About the nonclassicality of states defined by nonpositivity of theP-quasiprobability

Abstract

The definition of nonclassical states in quantum optics by the nonpositivity of their Glauber–Sudarshan quasiprobability is investigated and it is shown that it hides some serious problems. It leads to a subdivision of squeezed thermal states into classical and nonclassical states which is difficult to interpret physically by some qualitatively different behaviour of the states. Nonclassical states are found in arbitrarily small neighbourhoods of every classical state that is illustrated by a very artificial modified thermal state. The observability of the criterion in comparison to that for nonclassicality of states determined by the nearest Hilbert–Schmidt distance to a class of reference states is discussed.
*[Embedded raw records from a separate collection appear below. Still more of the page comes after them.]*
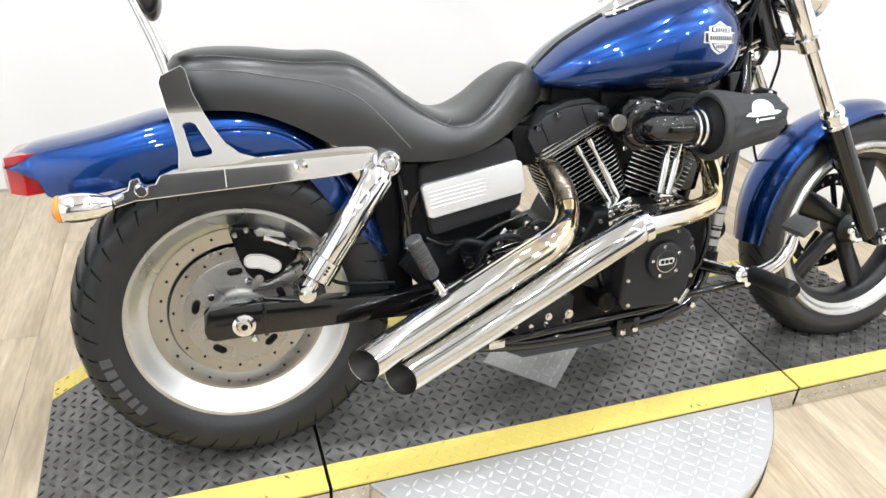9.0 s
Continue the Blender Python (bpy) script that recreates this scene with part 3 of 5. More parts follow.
# ---- body shells ----
SEAT_TOP = [(-0.075, 0.868), (-0.06, 0.885), (-0.012, 0.898), (0.08, 0.897), (0.175, 0.886), (0.275, 0.880), (0.325, 0.856), (0.40, 0.797), (0.475, 0.757), (0.53, 0.752), (0.58, 0.775), (0.63, 0.814), (0.68, 0.838), (0.712, 0.832), (0.732, 0.806)]
SEAT_LOW = [(-0.075, 0.80), (-0.04, 0.788), (0.07, 0.778), (0.155, 0.745), (0.24, 0.697), (0.34, 0.664), (0.44, 0.655), (0.53, 0.664), (0.61, 0.69), (0.66, 0.718), (0.732, 0.765)]
SEAT_WIDE = [(-0.075, 0.075), (-0.04, 0.10), (0.1, 0.118), (0.25, 0.128), (0.40, 0.150), (0.50, 0.152), (0.60, 0.130), (0.70, 0.082), (0.732, 0.055)]


def seat_point(x, v):
    """A point on the saddle: v runs from 0, the lower right edge, over the top (0.5) to 1, the lower left edge."""
    top, low, wide = smooth_interp(SEAT_TOP, x), smooth_interp(SEAT_LOW, x), smooth_interp(SEAT_WIDE, x)
    a = math.pi * (1 - v)
    c, s = math.cos(a), math.sin(a)
    y = wide * math.copysign(abs(c) ** 0.62, c)
    dish = 0.020 * math.exp(-((x - 0.50) / 0.11) ** 2) * (1 - abs(c)) * 0.5
    z = low + (top - low) * abs(s) ** 0.70 - dish
    return Vector((x, y, z))


def seat_mesh():
    xs = np.linspace(-0.075, 0.732, 60)
    rings = [[seat_point(x, v) for v in np.linspace(0, 1, 29)] for x in xs]
    return skin(rings)


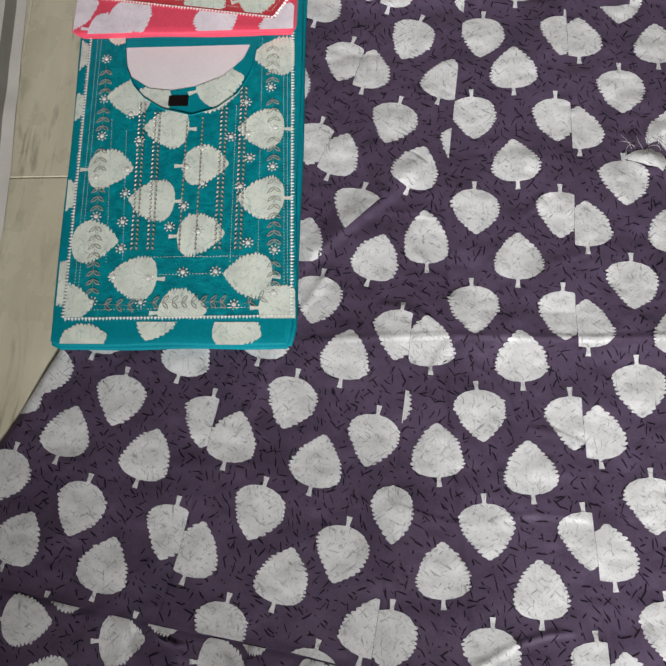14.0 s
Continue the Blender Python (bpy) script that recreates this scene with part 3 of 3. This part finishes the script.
def joined(name, pieces, material, parent, label="", smooth=True, kind=""):
    verts, faces = [], []
    for v, f in pieces:
        b = len(verts)
        verts += list(v)
        faces += [tuple(i + b for i in g) for g in f]
    return mesh_ob(name, verts, faces, material, parent, label, smooth, kind)


def sleeve_height(x, y):
    return np.maximum(0.000 + rumple(x, y) * 1.3, -0.009)


SLEEVE = sheet("sleeve", [(0.515, 0.826), (0.464, 0.905), (0.432, 0.969), (0.40, 1.05), (0.34, 1.25)],
               [(0.80, 0.955), (0.775, 1.02), (0.74, 1.10), (0.69, 1.18), (0.60, 1.29)], sleeve_height, PURPLE, DRESS, "short sleeve spread out beside the bodice")


def in_sleeve(x, y):
    lo = curve((0.826, 0.515), (0.905, 0.464), (0.969, 0.432), (1.05, 0.40), (1.25, 0.34))(y) + 0.001
    cuff = 0.826 + (x - 0.515) * 0.453 + 0.001
    inside = (x > lo) & (y > cuff)
    return np.maximum(x, lo), np.maximum(y, cuff), inside


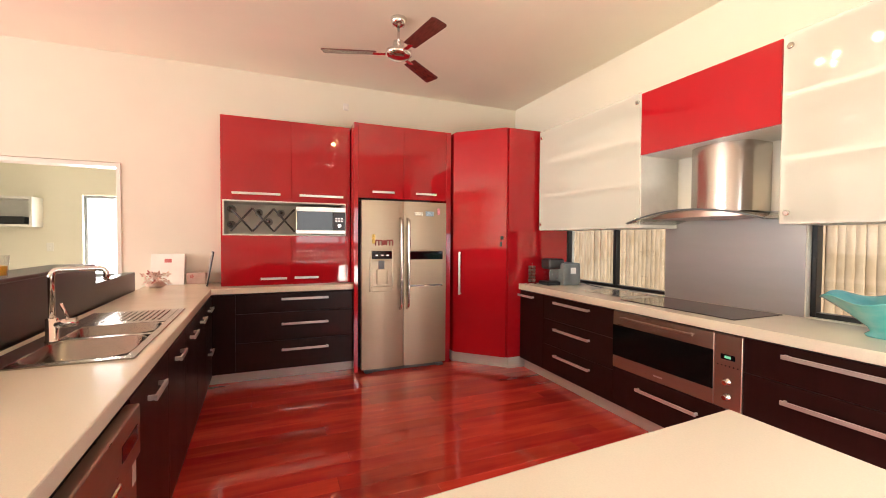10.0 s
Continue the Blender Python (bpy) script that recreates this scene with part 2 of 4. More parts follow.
def wall_with_holes(axis, p0, p1, u0, u1, z0, z1, holes):
    """A wall across axis ('x' or 'y') from p0 to p1 thick, from u0 to u1 along, with square holes (u, z, u, z)."""
    bm = bmesh.new()
    us = sorted({u0, u1, *[h[0] for h in holes], *[h[2] for h in holes]})
    for a, b in zip(us, us[1:]):
        cuts = sorted((h[1], h[3]) for h in holes if h[0] <= a + 1e-6 and h[2] >= b - 1e-6)
        z = z0
        for c, d in cuts + [(z1, z1)]:
            if c > z + 1e-6:
                if axis == "y":
                    box(bm, (a, p0, z), (b, p1, c))
                else:
                    box(bm, (p0, a, z), (p1, b, c))
            z = d
    bmesh.ops.remove_doubles(bm, verts=bm.verts, dist=1e-5)
    return bm


def handle_mesh(length):
    bm = bmesh.new()
    box(bm, (-length / 2, -0.034, -0.011), (length / 2, -0.024, 0.011), 0.0015)
    for s in (-1, 1):
        box(bm, (s * (length / 2 - 0.012) - 0.006, -0.026, -0.009), (s * (length / 2 - 0.012) + 0.006, -0.0005, 0.009))
    return mesh_of("handle", bm, ALU)


HANDLES = {}


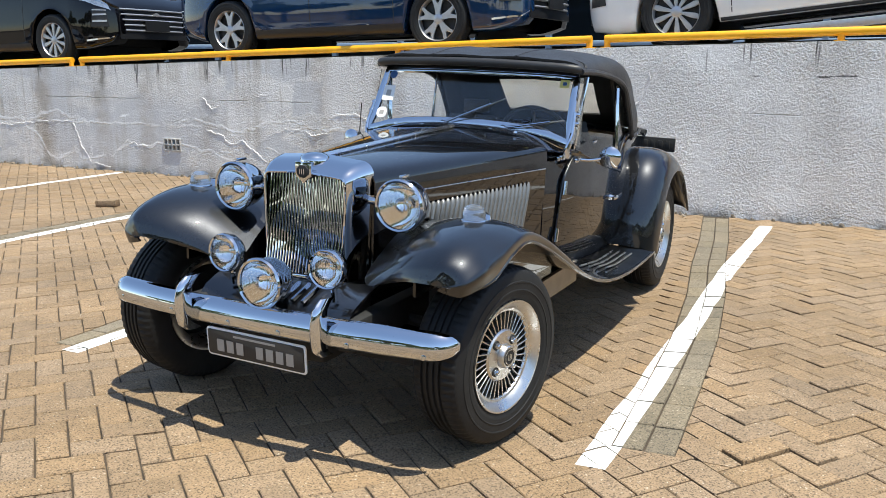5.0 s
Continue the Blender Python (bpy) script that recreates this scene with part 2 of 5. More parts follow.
def tube(bm, pts, r, n=8, steps=4, flat=1.0):
    p = spline(pts, steps)
    rows = []
    up = Vector((0, 0, 1))
    for i in range(len(p)):
        d = Vector(p[min(i + 1, len(p) - 1)] - p[max(i - 1, 0)]).normalized()
        s = d.cross(up)
        s = s.normalized() if s.length > 1e-3 else Vector((1, 0, 0))
        u = s.cross(d).normalized()
        rows.append([Vector(p[i]) + r * (math.cos(a) * s * flat + math.sin(a) * u) for a in [2 * math.pi * k / n for k in range(n)]])
    surf(bm, [[tuple(v) for v in r_] for r_ in rows], close_v=True, cap=True)


def prism(bm, outline, depth, m=None, bevel=0.0):
    """A flat outline in local xy given depth along z."""
    m = m or Matrix.Identity(4)
    a = [bm.verts.new(m @ Vector((x, y, 0))) for x, y in outline]
    b = [bm.verts.new(m @ Vector((x, y, depth))) for x, y in outline]
    n = len(a)
    bm.faces.new(a[::-1])
    top = bm.faces.new(b)
    for i in range(n):
        bm.faces.new((a[i], a[(i + 1) % n], b[(i + 1) % n], b[i]))
    if bevel:
        bmesh.ops.bevel(bm, geom=list(top.edges), offset=bevel, segments=2, affect='EDGES', profile=0.5)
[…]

The behaviour of the nonclassicality of states in models of phase-insensitive processes of damping and amplification is investigated and it is found that every nonclassical state eventually makes a transition to a classical state. However, this is not specific for the negativities or singularities of the Glauber–Sudarshan quasiprobability and is found in similar form for other quasiprobabilities, for example, for the Wigner quasiprobability. We discuss in quite general form some defects of the Glauber–Sudarshan quasiprobability if compared with classical distribution functions over the phase space, in particular the failure of an earlier advertised superposition formula.